Although the cases last cited, supra, pertain to a different rule and statute from the rule considered here they are authority for the statement that it appears that a trial court has jurisdiction over a jury for the purpose of amending or correcting its verdict until the jury has been discharged and its members have separated. Such rule is applicable to the facts here. Since the decision in Hancock v. Winans, supra, that the parties may poll the jury as a matter of right a century has passed and, so far as we have been able to determine, no appellate court in Texas has held to the contrary. This fact together with the further fact established by the Caylat case and other decisions, supra, that a trial court may exercise control over a jury until it has been discharged and the jurors have separated are such long established rules that: 'Courts should be very slow to overturn the rules long established for the protection of litigants * * *.' Commercial Standard Ins. Co. v. Miller, Tex.Com.App., 48 S.W.2d 618, 621. Quoted with approval in Burchfield v. Tanner, supra.
I attach no importance to the fact that, as shown by the qualification of the bill of exceptions, twice in the proceedings the trial court paused for a sufficient time for a request for a poll of the jury to be made. There was nothing to suggest to counsel whether the pause was for the benefit of the jury or for some other purpose. The purpose was known only to the trial court. Indeed if counsel had made his request during either pause it might just as well be argued that he interrupted the proceeding then in progress.

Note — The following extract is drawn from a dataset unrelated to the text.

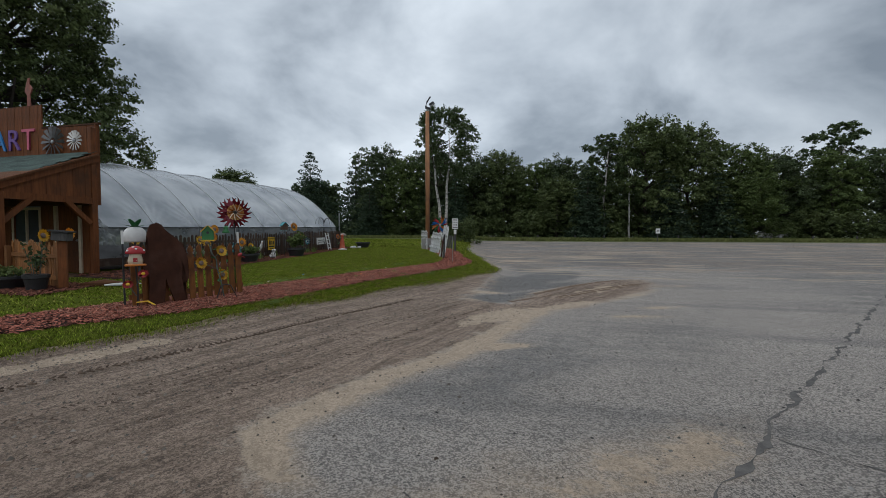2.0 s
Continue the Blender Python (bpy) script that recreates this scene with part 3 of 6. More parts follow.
def build_greenhouse():
    g = thing("greenhouse", pose(0, 0, 0), "long hoop greenhouse covered in milky plastic film", "greenhouse")
    a0 = 0.0
    ys = np.unique(np.concatenate([np.linspace(p, q, 29) for p, q in zip(HOOPS, HOOPS[1:])]))
    va = np.concatenate([np.linspace(a0, 0.55, 34), np.linspace(0.6, math.pi - a0, 32)])
    Y, A = np.meshgrid(ys, va, indexing="ij")
    bay = np.array([[min(1, 2.6 * min(abs(y - h) for h in HOOPS) / 0.85) for _ in va] for y in ys])
    low = np.clip(1 - (A - a0) / 0.42, 0, 1)
    # creases fan out from the foot of each hoop
    hy = np.array([min(HOOPS, key=lambda h: abs(y - h)) for y in ys])[:, None]
    dx, ds = np.abs(Y - hy) + 1e-4, (A - a0) * 3.4
    ang, far = np.arctan2(ds, dx), np.hypot(dx, ds)
    fan = (np.sin(ang * 21 + 3 * np.sin(hy * 7)) + 0.6 * np.sin(ang * 43 + hy * 5)) * np.exp(-far / 0.42) * np.clip(dx * 8, 0, 1) * np.where(hy < HOOPS[0] + 0.1, 0.15, 1.0)
    slack = np.array([[noise.noise((y * 0.9, a * 11, 2)) for a in va] for y in ys]) * low * np.clip(bay * 1.3, 0, 1)
    off = -0.022 * bay + 0.05 * fan + 0.022 * slack
    U = 1 - 2 * A / math.pi
    X, ZZ = GX + (GA + off) * U, GZ + (GB + off) * (1 - np.abs(U) ** 2.3) + off * U * U * 0.3 + 0.0145 * (Y - 11.3)
    me = grid_mesh("film", X, Y, ZZ)
    me.materials.append(M_FILM)
    me.polygons.foreach_set("use_smooth", [True] * len(me.polygons))
    piece("film", me, g)
    for y in HOOPS:
        bm = bmesh.new()
        tube(bm, [(arch(a, 0.012)[0], y, arch(a, 0.012)[1] + lift(y)) for a in np.linspace(a0, math.pi - a0, 40)], 0.015, 6)
        part("hoop", bm, M_HOOP, g, smooth=True)
        for x in (arch(a0)[0], arch(math.pi - a0)[0]):
            part("wall_post", new_tube([(x, y, Z(x, y) - 0.1), (x, y, GZ + lift(y))], 0.024, 6), M_STEEL, g)
    xe = arch(a0)[0]
    for x in (xe + 0.03, 2 * GX - xe - 0.03):
        for z, h, nm in ((1.70, 0.035, "hip_rail"), (0.72, 0.22, "base_board")):
            bm = bmesh.new()
            y0, y1 = HOOPS[0], HOOPS[-1]
            box(bm, 0.04, y1 - y0 + 0.1, h, (x, (y0 + y1) / 2, z + lift((y0 + y1) / 2)), (math.degrees(math.atan(0.0145)), 0, 0))
            part(nm, bm, M_METAL if h < 0.1 else M_OLDPICKET, g)
    # rolled side curtains below the rail, loose and creased
    for x, s in ((xe, 1), (2 * GX - xe, -1)):
        ys2 = np.linspace(HOOPS[0], HOOPS[-1], 200)
        zs = np.linspace(0.8, 1.7, 12)
        Y2, Z2 = np.meshgrid(ys2, zs, indexing="ij")
        X2 = x + s * np.array([[0.05 * noise.noise((y * 2.3, z * 2, 5)) + 0.035 * noise.noise((y * 5 + z * 3, z * 7 - y * 2, 9)) for z in zs] for y in ys2]) - s * 0.03
        me = grid_mesh("side_curtain", X2, Y2, Z2 + 0.0145 * (Y2 - 11.3))
        me.materials.append(M_CURTAIN)
        piece("side_curtain", me, g)
    # far end: framed film wall; near end: rough brown boards
    for y, material, nm in ((HOOPS[-1], M_FILM, "end_wall"), (HOOPS[0] + 0.10, M_FILM, "end_wall")):
        out = [(arch(a, -0.03)[0], arch(a, -0.03)[1]) for a in np.linspace(a0, math.pi - a0, 24)]
        out = [(out[0][0], 0.35)] + out + [(out[-1][0], 0.35)]
        part(nm, plate(out, 0.03, m=pose(0, y, lift(y))), material, g)
    for x0 in (-12.35, -14.4):
        for k in range(6):
            y0 = 12.3 + k * 2.05
            t = part("bench", new_box(0.9, 1.95, 0.05, (x0, y0, 1.02 + lift(y0))), M_OLDPICKET, g)
            for sx in (-0.4, 0.4):
                for sy in (-0.85, 0.85):
                    part("bench_leg", new_box(0.07, 0.07, 0.7, (x0 + sx, y0 + sy, 0.66 + lift(y0))), M_OLDPICKET, t)
            part("bench_skirt", new_box(0.03, 1.95, 0.12, (x0 + 0.46, y0, 0.94 + lift(y0))), M_BARREL_OLD, t)
    # loose gathered plastic at the near corner
    uu, vv = np.meshgrid(np.linspace(0, 1, 22), np.linspace(0, 1, 26), indexing="ij")
    crumple = np.array([[noise.noise((a * 6, b * 5, 4)) + 0.5 * noise.noise((a * 13, b * 11, 7)) for b in np.linspace(0, 1, 26)] for a in np.linspace(0, 1, 22)])
    me = grid_mesh("gathered_film", xe + 0.06 + 0.10 * crumple + 0.12 * (1 - vv) * uu, 11.2 + 0.55 * uu * (1.1 - vv * 0.8), 1.2 + 0.75 * vv + 0.05 * crumple)
    me.materials.append(M_CURTAIN)
    piece("gathered_film", me, g)
    bm = bmesh.new()
    tube(bm, [(xe + 0.1, 24.9, Z(xe, 24.9) - 0.05), (xe + 0.1, 24.9, 2.75)], 0.025, 6)
    part("corner_stake", bm, M_STEEL, g)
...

Moreover the right of the parties to poll the jury is given by Rule 294. Its object is 'to obtain a just, fair, equitable and impartial adjudication of the rights of litigants.' Rule 1. Smirl v. Globe, Laboratories, 144 Tex. 41, 188 S.W.2d 676. Here appellant was denied the right to determine that the jury's verdict was 'freely assented to' and for which reason I would reverse the judgment of the trial court and remand the cause.